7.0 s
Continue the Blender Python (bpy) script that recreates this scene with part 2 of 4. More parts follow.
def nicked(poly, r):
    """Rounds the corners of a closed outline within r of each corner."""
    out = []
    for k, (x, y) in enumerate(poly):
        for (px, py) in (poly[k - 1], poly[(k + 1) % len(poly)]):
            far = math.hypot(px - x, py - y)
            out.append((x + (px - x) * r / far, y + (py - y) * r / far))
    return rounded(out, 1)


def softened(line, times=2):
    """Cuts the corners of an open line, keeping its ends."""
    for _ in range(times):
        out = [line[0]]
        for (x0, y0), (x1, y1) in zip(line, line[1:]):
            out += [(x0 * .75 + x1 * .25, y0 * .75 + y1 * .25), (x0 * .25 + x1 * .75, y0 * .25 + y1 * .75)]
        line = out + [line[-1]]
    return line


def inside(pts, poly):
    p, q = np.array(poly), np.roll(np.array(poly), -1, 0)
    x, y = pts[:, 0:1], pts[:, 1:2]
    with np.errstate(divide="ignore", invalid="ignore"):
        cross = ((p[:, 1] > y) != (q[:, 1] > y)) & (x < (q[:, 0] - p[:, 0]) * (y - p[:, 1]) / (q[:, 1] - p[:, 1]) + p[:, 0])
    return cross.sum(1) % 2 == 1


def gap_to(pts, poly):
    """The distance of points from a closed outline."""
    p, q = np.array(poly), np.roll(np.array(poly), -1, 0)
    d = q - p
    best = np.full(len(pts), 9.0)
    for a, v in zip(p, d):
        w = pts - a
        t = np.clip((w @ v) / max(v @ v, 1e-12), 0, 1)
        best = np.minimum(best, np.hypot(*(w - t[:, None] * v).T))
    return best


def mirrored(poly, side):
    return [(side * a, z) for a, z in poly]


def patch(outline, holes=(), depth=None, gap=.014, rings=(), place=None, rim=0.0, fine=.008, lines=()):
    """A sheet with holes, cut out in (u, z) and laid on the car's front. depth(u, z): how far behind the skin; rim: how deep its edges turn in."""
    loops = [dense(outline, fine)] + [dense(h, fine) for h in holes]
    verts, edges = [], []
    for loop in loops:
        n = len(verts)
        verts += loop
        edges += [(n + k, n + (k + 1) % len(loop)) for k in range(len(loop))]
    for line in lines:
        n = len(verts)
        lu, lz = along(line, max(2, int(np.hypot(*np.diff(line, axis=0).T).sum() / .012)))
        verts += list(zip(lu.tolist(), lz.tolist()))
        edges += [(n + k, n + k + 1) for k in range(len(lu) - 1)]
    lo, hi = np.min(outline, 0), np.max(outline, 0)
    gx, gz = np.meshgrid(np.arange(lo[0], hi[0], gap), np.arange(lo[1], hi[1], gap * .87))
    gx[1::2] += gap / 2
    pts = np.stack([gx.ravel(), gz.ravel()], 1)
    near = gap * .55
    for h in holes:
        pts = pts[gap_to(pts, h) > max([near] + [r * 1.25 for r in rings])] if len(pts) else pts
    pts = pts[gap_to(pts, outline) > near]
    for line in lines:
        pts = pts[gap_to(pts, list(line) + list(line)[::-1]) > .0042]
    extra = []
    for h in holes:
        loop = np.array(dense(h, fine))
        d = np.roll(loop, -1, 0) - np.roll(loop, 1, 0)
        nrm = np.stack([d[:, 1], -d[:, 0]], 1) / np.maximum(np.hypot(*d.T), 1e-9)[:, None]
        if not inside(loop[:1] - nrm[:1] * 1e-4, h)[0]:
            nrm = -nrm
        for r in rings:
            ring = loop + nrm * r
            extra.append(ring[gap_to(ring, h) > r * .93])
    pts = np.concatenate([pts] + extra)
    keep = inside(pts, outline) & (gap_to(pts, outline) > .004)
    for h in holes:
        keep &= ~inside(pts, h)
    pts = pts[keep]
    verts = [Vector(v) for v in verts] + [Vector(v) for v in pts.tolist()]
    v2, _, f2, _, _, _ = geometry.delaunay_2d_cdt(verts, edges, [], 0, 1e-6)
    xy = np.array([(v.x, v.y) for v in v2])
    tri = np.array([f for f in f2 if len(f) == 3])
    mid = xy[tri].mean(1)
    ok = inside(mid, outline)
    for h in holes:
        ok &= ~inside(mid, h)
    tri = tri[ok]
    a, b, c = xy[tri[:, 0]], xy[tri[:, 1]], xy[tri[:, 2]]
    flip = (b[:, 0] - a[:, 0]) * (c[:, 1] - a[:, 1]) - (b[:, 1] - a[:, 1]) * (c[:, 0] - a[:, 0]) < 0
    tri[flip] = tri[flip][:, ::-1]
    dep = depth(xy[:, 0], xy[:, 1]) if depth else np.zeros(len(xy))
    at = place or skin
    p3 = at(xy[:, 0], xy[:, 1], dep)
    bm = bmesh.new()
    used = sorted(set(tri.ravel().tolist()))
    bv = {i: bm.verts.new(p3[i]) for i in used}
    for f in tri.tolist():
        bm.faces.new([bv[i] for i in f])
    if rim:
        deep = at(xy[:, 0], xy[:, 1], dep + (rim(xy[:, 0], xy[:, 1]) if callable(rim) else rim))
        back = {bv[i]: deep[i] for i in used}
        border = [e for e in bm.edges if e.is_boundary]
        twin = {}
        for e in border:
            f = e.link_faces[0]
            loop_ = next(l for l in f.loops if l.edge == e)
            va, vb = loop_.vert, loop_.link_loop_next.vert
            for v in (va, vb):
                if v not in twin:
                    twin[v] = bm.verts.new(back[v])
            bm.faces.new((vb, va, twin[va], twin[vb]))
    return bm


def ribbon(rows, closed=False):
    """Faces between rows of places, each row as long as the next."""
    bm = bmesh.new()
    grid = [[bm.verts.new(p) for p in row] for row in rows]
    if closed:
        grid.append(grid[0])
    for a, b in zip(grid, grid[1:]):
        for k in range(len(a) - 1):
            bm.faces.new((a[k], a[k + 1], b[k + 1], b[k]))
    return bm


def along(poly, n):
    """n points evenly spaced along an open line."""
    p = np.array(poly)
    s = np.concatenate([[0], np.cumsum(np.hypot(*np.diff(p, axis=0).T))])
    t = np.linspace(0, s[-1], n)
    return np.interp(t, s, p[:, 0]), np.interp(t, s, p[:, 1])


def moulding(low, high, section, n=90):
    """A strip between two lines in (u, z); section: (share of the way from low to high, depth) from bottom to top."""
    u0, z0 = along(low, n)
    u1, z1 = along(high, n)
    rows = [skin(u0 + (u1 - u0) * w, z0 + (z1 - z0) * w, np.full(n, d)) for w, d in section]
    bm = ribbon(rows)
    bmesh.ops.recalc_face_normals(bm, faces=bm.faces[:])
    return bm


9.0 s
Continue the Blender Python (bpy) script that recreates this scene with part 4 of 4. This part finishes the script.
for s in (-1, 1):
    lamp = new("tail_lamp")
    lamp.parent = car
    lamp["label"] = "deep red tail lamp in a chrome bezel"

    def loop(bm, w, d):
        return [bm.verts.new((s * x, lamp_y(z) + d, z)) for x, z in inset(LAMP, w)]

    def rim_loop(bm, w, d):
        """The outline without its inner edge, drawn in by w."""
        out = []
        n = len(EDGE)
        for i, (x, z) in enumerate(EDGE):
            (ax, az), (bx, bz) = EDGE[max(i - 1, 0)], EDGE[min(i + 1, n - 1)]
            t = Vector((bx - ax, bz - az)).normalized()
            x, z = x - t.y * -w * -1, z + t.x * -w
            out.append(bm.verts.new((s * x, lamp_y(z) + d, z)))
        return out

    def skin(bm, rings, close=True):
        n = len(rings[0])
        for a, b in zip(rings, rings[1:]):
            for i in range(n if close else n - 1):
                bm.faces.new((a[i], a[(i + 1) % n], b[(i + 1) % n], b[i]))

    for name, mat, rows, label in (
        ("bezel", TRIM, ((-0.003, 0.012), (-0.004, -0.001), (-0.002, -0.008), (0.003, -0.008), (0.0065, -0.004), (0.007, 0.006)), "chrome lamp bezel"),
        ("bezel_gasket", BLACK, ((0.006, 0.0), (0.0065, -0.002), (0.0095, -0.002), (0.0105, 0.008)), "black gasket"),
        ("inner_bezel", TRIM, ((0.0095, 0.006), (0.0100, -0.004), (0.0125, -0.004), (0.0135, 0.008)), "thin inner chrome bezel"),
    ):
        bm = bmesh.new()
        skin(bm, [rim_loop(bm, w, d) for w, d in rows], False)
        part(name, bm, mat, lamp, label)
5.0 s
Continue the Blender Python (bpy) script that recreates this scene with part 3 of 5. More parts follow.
※ ※ ※
From the first line above through the line that contains "return rounded(out, 1)", quote each line exactly. Output nothing more.

7.0 s
Continue the Blender Python (bpy) script that recreates this scene with part 2 of 4. More parts follow.
def nicked(poly, r):
    """Rounds the corners of a closed outline within r of each corner."""
    out = []
    for k, (x, y) in enumerate(poly):
        for (px, py) in (poly[k - 1], poly[(k + 1) % len(poly)]):
            far = math.hypot(px - x, py - y)
            out.append((x + (px - x) * r / far, y + (py - y) * r / far))
    return rounded(out, 1)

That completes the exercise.